Side-by-side: a ruined watercolour on cheap paper versus a vibrant, well-planned painting on quality paper.

Not planning your light areas

Watercolour is a subtractive medium. You don’t add white paint-you reserve the white of the paper. Beginners often paint over the areas they want to stay light, then wonder why their snow looks grey or their highlights look washed out. Plan ahead. Before you start painting, identify where your brightest spots will be: the edge of a cloud, the reflection on a teacup, the highlight on a petal. Leave those areas blank. Use masking fluid if you need to protect small details. Once you cover white with pigment, you can’t get it back.

Using poor-quality brushes

A $5 brush from a discount store might seem like a bargain, but it’ll ruin your work. Cheap brushes shed bristles, hold too little water, and lose their point after one wash. You need a good round brush-size 6 or 8-for general work, and a smaller one for details.
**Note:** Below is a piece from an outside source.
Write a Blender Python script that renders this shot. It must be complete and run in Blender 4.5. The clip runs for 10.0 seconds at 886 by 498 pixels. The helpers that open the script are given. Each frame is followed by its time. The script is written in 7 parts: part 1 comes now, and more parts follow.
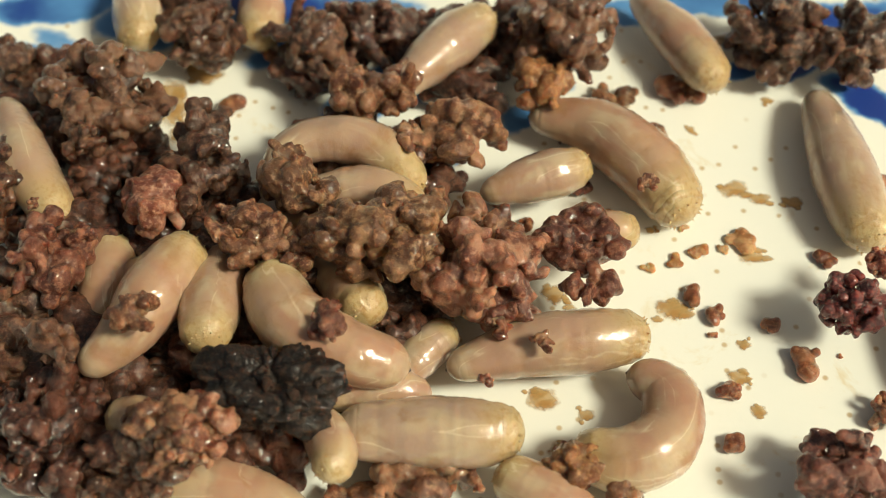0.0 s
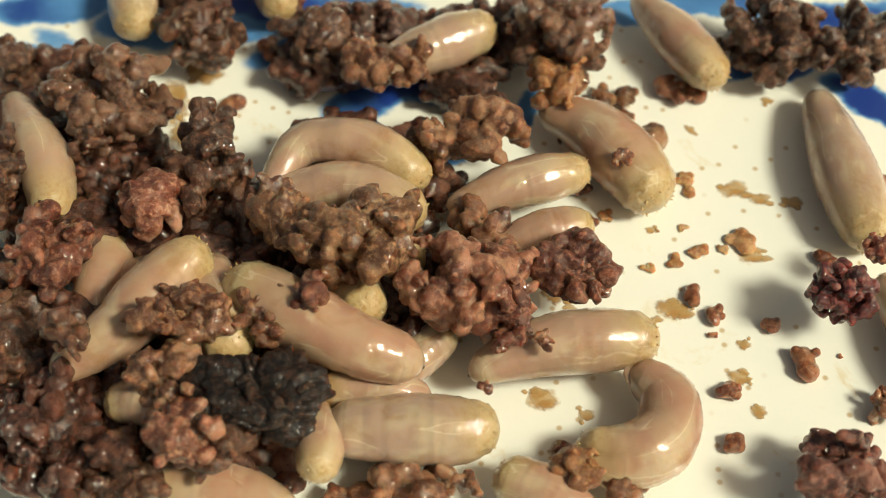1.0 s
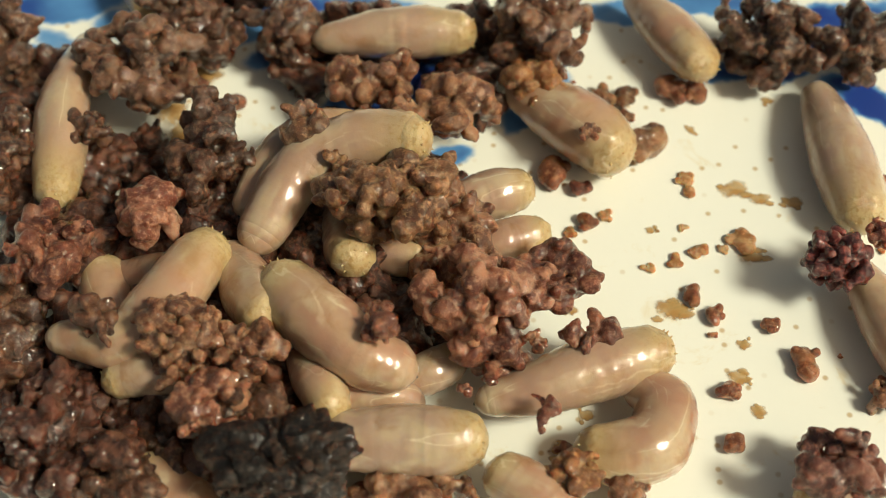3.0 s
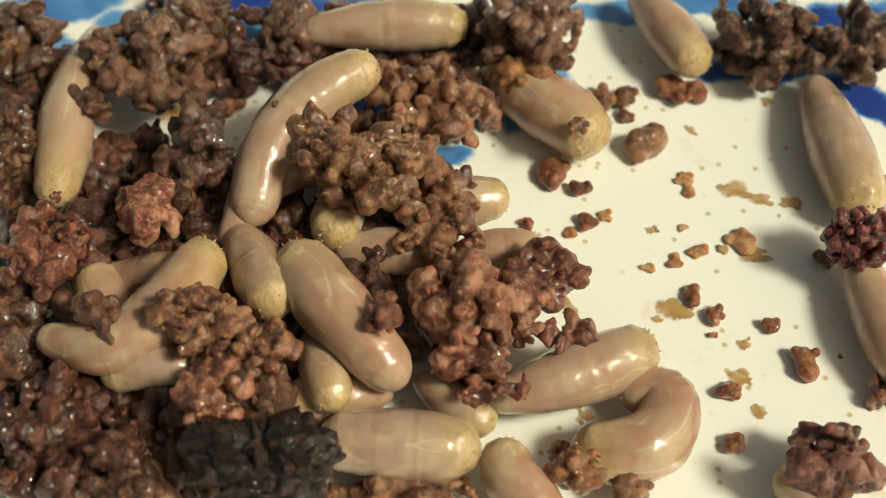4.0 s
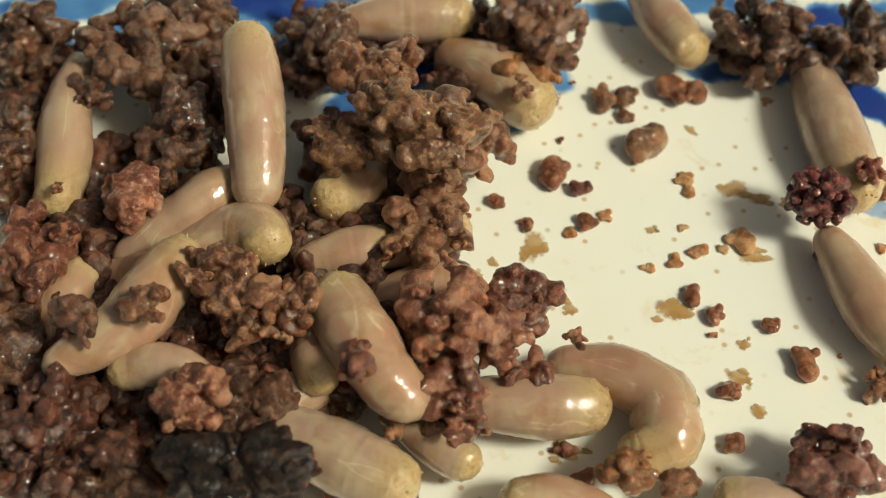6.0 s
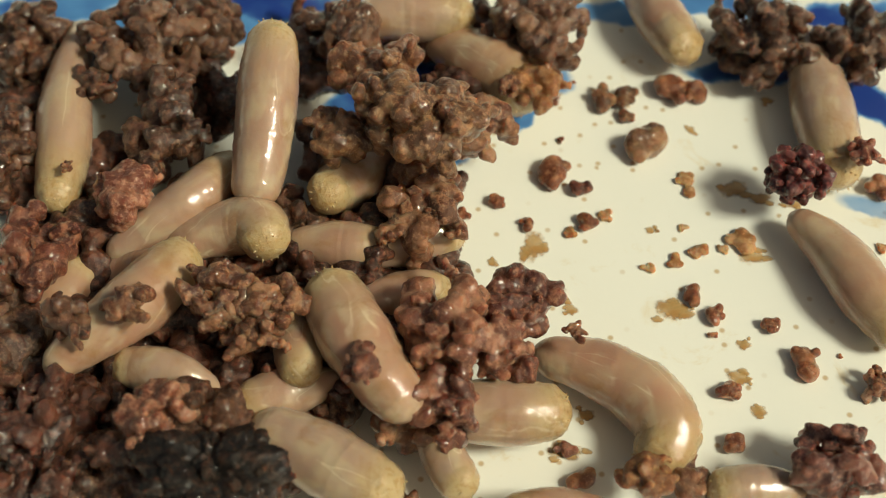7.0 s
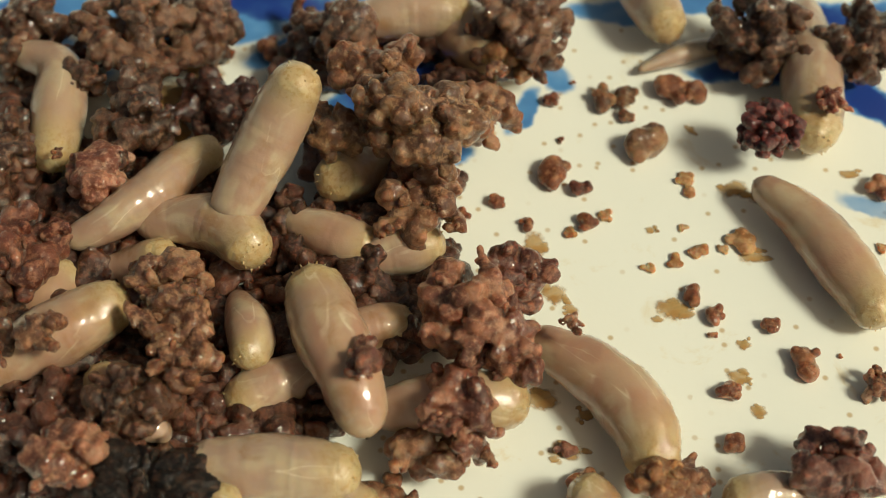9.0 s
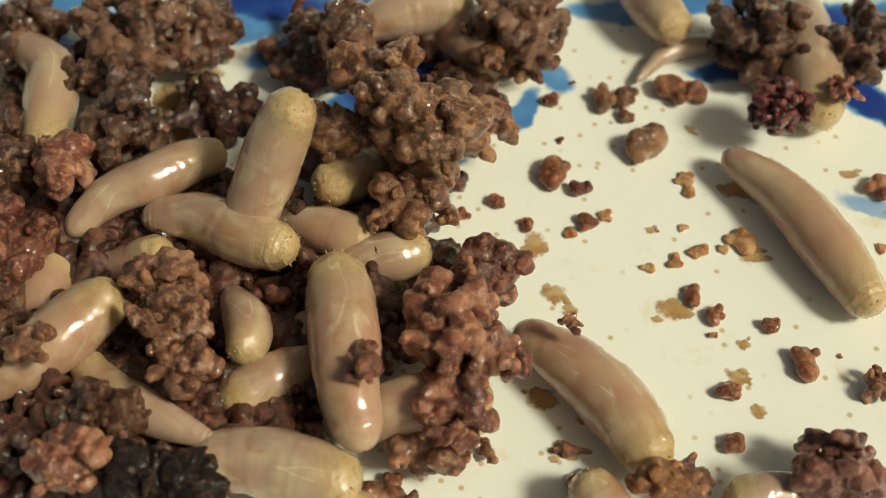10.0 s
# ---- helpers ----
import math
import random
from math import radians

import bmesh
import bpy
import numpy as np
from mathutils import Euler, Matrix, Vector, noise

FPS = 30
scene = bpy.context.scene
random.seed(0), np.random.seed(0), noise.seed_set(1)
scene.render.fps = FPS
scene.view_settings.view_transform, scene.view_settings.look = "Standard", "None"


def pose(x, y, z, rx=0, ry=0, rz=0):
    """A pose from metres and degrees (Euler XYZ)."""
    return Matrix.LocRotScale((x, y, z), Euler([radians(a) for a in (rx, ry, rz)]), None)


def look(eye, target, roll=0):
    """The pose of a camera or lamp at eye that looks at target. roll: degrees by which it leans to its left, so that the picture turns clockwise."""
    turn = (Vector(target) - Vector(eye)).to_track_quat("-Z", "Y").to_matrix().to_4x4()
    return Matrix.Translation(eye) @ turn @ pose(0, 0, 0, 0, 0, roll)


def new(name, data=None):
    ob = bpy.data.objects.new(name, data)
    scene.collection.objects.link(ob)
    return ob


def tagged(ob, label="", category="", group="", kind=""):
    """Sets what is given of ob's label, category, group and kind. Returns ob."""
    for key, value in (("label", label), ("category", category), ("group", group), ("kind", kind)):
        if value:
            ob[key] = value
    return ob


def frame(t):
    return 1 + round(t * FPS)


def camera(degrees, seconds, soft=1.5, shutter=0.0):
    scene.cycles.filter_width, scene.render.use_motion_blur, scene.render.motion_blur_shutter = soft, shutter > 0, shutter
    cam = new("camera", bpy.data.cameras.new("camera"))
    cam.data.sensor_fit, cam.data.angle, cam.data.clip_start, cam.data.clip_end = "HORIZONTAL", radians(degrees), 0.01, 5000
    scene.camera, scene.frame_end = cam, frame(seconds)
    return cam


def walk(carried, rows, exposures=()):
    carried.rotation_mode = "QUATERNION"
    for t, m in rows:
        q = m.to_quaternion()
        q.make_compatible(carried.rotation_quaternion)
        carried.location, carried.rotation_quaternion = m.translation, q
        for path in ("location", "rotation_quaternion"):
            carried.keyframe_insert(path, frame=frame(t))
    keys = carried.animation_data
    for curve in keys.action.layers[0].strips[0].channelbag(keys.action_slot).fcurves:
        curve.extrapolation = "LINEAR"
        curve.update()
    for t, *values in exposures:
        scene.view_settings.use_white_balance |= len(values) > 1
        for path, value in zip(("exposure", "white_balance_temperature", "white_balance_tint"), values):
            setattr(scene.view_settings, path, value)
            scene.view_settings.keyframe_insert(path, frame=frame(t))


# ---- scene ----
MM = 0.001  # the plan is written in millimetres

# ---- camera: held still over the plate ----
cam = camera(32, 10.0, soft=1.0)
EYE = (0.0, -54.49 * MM, 77.82 * MM)
VIEW = look(EYE, (0, 0, 0))
cam.data.dof.use_dof = True
cam.data.dof.focus_distance = 0.0890
cam.data.dof.aperture_fstop = 44
walk(cam, [(0, VIEW), (10, VIEW)], exposures=[(0, 0.11, 6980, -2), (2.7, 0.06, 6980, -2), (5.5, -0.10, 6900, -3), (10, -0.20, 6900, -4)])

# ---- world and sun ----
SUN_HEIGHT, SUN_SIDE = radians(48), radians(-24)
to_sun = Vector((math.cos(SUN_HEIGHT) * math.cos(SUN_SIDE), math.cos(SUN_HEIGHT) * math.sin(SUN_SIDE), math.sin(SUN_HEIGHT)))
world = bpy.data.worlds.new("sky")
scene.world = world
world.use_nodes = True
sky = world.node_tree.nodes.new("ShaderNodeTexSky")
sky.sky_type = "NISHITA"
sky.sun_disc = False
sky.air_density, sky.dust_density, sky.ozone_density = 0.7, 4.0, 0.5
sky.sun_elevation = SUN_HEIGHT
sky.sun_rotation = math.pi / 2 - SUN_SIDE
back = world.node_tree.nodes["Background"]
back.inputs["Strength"].default_value = 0.080
haze = world.node_tree.nodes.new("ShaderNodeMix")  # bright haze takes most of the blue away
haze.data_type, haze.blend_type = "RGBA", "MULTIPLY"
haze.inputs[0].default_value = 1.0
haze.inputs[7].default_value = (1.0, 0.86, 0.66, 1)
world.node_tree.links.new(sky.outputs["Color"], haze.inputs[6])
world.node_tree.links.new(haze.outputs[2], back.inputs["Color"])
sun = new("sun", bpy.data.lights.new("sun", "SUN"))
sun.data.energy = 3.4
sun.data.angle = radians(12)
sun.data.color = (1.0, 0.955, 0.85)
sun.matrix_basis = look(to_sun, (0, 0, 0))


# ---- materials ----
def material(name):
    mat = bpy.data.materials.new(name)
    mat.use_nodes = True
    tree = mat.node_tree
    return mat, tree, tree.nodes["Principled BSDF"]


def node(tree, kind, inputs=(), **props):
    n = tree.nodes.new(kind)
    for key, value in props.items():
        setattr(n, key, value)
    for key, value in dict(inputs).items():
        if isinstance(value, bpy.types.NodeSocket):
            tree.links.new(value, n.inputs[key])
        else:
            n.inputs[key].default_value = value
    return n


def mix(tree, factor, a, b, blend="MIX"):
    n = tree.nodes.new("ShaderNodeMix")
    n.data_type, n.blend_type = "RGBA", blend
    for i, value in ((0, factor), (6, a), (7, b)):
        if isinstance(value, bpy.types.NodeSocket):
            tree.links.new(value, n.inputs[i])
        else:
            n.inputs[i].default_value = value if i == 0 else (*value, 1)
    return n.outputs[2]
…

Natural hair brushes (like sable or synthetic sable) hold water better and give you more control. If your brush doesn’t come to a fine tip when wet, it’s not worth using. Your brush is your voice. Don’t speak with a broken one.

Not letting the painting breathe

Watercolour needs space. Crowding the page with too many elements, too much detail, or too many colours makes the painting feel claustrophobic. Let some areas be simple. Let the paper show through. Let one area be a soft wash with no detail at all. That empty space isn’t wasted-it’s what makes the rest of the painting pop. Think of it like silence in music. The quiet parts give the loud parts meaning.

Expecting perfection on the first try

Watercolour doesn’t reward control. It rewards acceptance. You’ll make mistakes. You’ll have paintings that look nothing like what you imagined. That’s not failure-that’s the medium talking. Even professional watercolourists have days where everything goes wrong. The difference? They don’t throw the paper away. They learn from it. Keep every painting, even the bad ones. Look back at them in six months. You’ll see how far you’ve come. Watercolour doesn’t care if you’re perfect. It just wants you to show up, play, and let the water do its thing.